Aranda and the team developed the framework to provide centers with baseline metrics they should watch, while establishing objective definitions for those metrics, providing ways to use the data, and aiding in benchmarking for edification across centers.
As an example of a baseline metric, Godsey pointed to “speed to service,” mentioned in the keynote presentation he delivered just prior to the metrics workshop.
He said that as soon as pregnant women began calling Heartbeat’s Abortion Pill Rescue® Network (APRN), “we realized we didn't have days and weeks between the point that she talked to us on Option Line until she was able to get into the center. We had hours, even minutes.”
“A child is dying right now,” Godsey said. “So, to me, that was the linchpin for this conversation. Do we know the metrics? Do we know what they mean? How do we use them? And then how do we know to challenge each other to be better?”
Tweet This: Collaboration between pregnancy help orgs is leading to Positive Intervention Metrics to better measure pregnancy centers' effectiveness.
Women’s journeys as a continuum
“We wanted to measure her risk in a numeric way,” Aranda said. “Here's why. We wanted to be able to say, ‘At this point in time, she's here. And at this point in time, she's here. And during those two points in time, here's what we did or didn't do.’”
This kind of information would enable a center to evaluate the effectiveness of a particular intervention.
Rather than having to gauge whether a woman has transferred from one “bucket” or category to another, a numerical scale allows room for agreement “on what point in the risk score moves to which category, so that there's a standard way that we can all talk about it,” Aranda said.
At the same time, he said, research shows “her stated intent matters. That’s a really strong statement and should have weight to it.”
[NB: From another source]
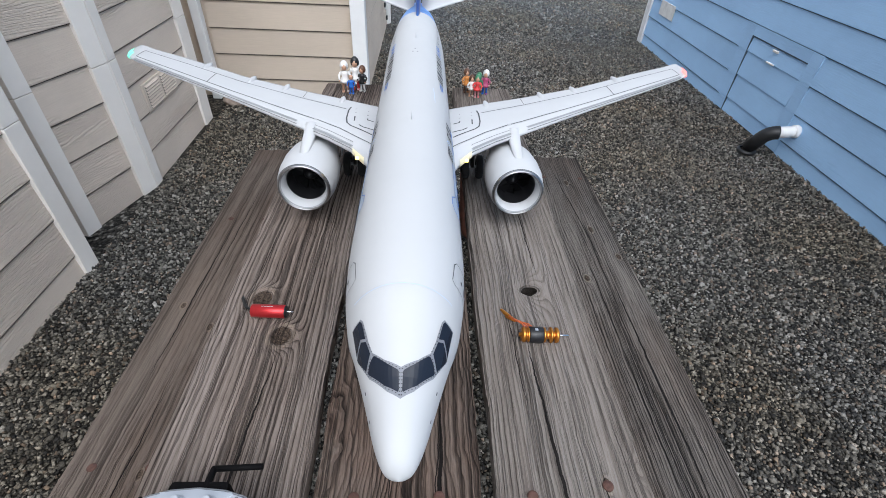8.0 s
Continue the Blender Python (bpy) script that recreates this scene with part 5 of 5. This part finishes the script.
# silver face with two round wells cut into it
face = bmesh.new()
loops = []
v0 = 0.0845
xs = [(y, x) for x, y in HALF]
w0 = float(np.interp(v0, [a for a, _ in xs], [b for _, b in xs])) * 0.978
outer = [(-w0, v0), (-0.045, v0), (-0.038, v0 - 0.003), (0.038, v0 - 0.003), (0.045, v0), (w0, v0)] + [(x * 0.978, y * 0.99) for x, y in HALF if y > v0] + [(-x * 0.978, y * 0.99) for x, y in HALF[-2::-1] if y > v0]
loops.append(outer)
WELL = 0.0285
for u in (-0.056, 0.056):
    flat = WELL * 0.80     # the side towards the middle is cut straight
    loops.append([(u + (max(-flat, WELL * math.cos(a)) if u > 0 else min(flat, WELL * math.cos(a))), 0.126 + WELL * math.sin(a)) for a in [2 * math.pi * k / 36 for k in range(36)]])
edges = []
for lp in loops:
    vs = [face.verts.new((x, y, tx_top(y) + 0.0012)) for x, y in lp]
    edges += [face.edges.new((vs[i], vs[(i + 1) % len(vs)])) for i in range(len(vs))]
fill = bmesh.ops.triangle_fill(face, edges=edges, use_beauty=True)
ext = bmesh.ops.extrude_face_region(face, geom=[f for f in fill["geom"] if isinstance(f, bmesh.types.BMFace)])
bmesh.ops.translate(face, vec=(0, 0, -0.0042), verts=[v for v in ext["geom"] if isinstance(v, bmesh.types.BMVert)])
bmesh.ops.recalc_face_normals(face, faces=face.faces)
part("face_plate", face, M_SILVER, tx, "silver face plate")
part("front_panel", top_plate((0.0095, 0.082), 0.0006, 0.003), M_GLOSSBLK, tx, "gloss black front panel")
part("screen_bezel", box((-0.0575, 0.0, -0.0010), (0.0575, 0.0660, 0.0010), 0.0006, on_top(0, 0.0105, 0.0014)), M_GLOSSBLK, tx)
part("screen", box((-0.0515, 0.0010, 0.0), (0.0515, 0.0610, 0.0012), 0.0003, on_top(0, 0.0120, 0.0020)), M_SCREEN, tx, "flat grey screen that mirrors the sky")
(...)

Aranda said thinking has shifted about what types of questions should be asked of clients to understand their level of risk.
“The research was showing that it wasn't objective factors that were putting her at risk,” he said. “It’s her subjective feeling about those things.”
“The way we ask questions matters immensely,” said Aranda. “Especially if we realize that her emotional experience is driving the risk. If we trigger something that causes the fight or flight response, we're actually increasing risk.”
One benefit to a center in using a framework like Positive Intervention Metrics is discovering a specific course of action based on data.
“We have something we really need to act on,” Aranda said. “Even saying, ‘There's less risk, but there's still some’—it changes our behavior. The catchall categories didn’t do that.
“We now can actually say, for each piece along the journey, these are the things that are making a difference,” he said.
Drafted and ready for a pilot program
Currently, Aranda said, “We’ve drafted the white paper that has the risk assessment, the metrics framework, and the better practices. We’ve had this reviewed by a bunch of different centers and by national organizations and gotten some great feedback.”
“We are really confident that we are close on all the questions, that they're the right things to be asking,” he said. “So, we have a good starting point.”
Still to be developed is a system for weighting the data.
“We may have to go to market by saying, ‘Let's take a bunch of pilot centers and let's all do this together. And then let’s look and see what the data tells us about weighting, which factors actually were more important,’” said Aranda.
“The goal is to use this room as a jumping off point,” he said. “We want to pilot this, and we want to make it the best it can be [with] people who are willing to be early in this and to refine it.”
Godsey said, “We are working to get this into Next Level™,” the client management system developed by Heartbeat international. “That's not an invitation for everybody to jump into Next Level, though you’d be welcome. But this is where we haven't gained alignment on a national level yet.
“This has been one of the issues in rolling it out, but we wanted to launch,” he said. “So, we're going to figure out a way to do it, with platforms or without platforms.”
“If any [client management] system has an open API, we can tie it in,” Aranda said. “If you’re using Next Level™, great, if you’re using eKyros, great, but we have to have the vendors allow us access.”
“So, we have to get buy-in, we have to get people all on the same page, and then it makes sense for all of them to use it,” he said.
During the lively question-and-answer session, workshop attendees expressed both frustration with their centers’ current use of metrics and agreement that improvement is needed.
One attendee, Matthew Irwin of Black Hills Pregnancy Center, said, “We have to be agile in how we're approaching this because technology and the course of business is going to change faster and faster. We can't change if we don't have data to help us to know where we're at. We can't change on feeling alone because that won't be effective.”
“So, if we can create this consortium that will help us get there, we will get there faster, even if we've tried it before,” he said. “The thing that we have to remember is we have new technology, we have new visibility, and this is going to help us along the road. We're talking about changing a generation.”
Editor's note: Heartbeat International manages Pregnancy Help News.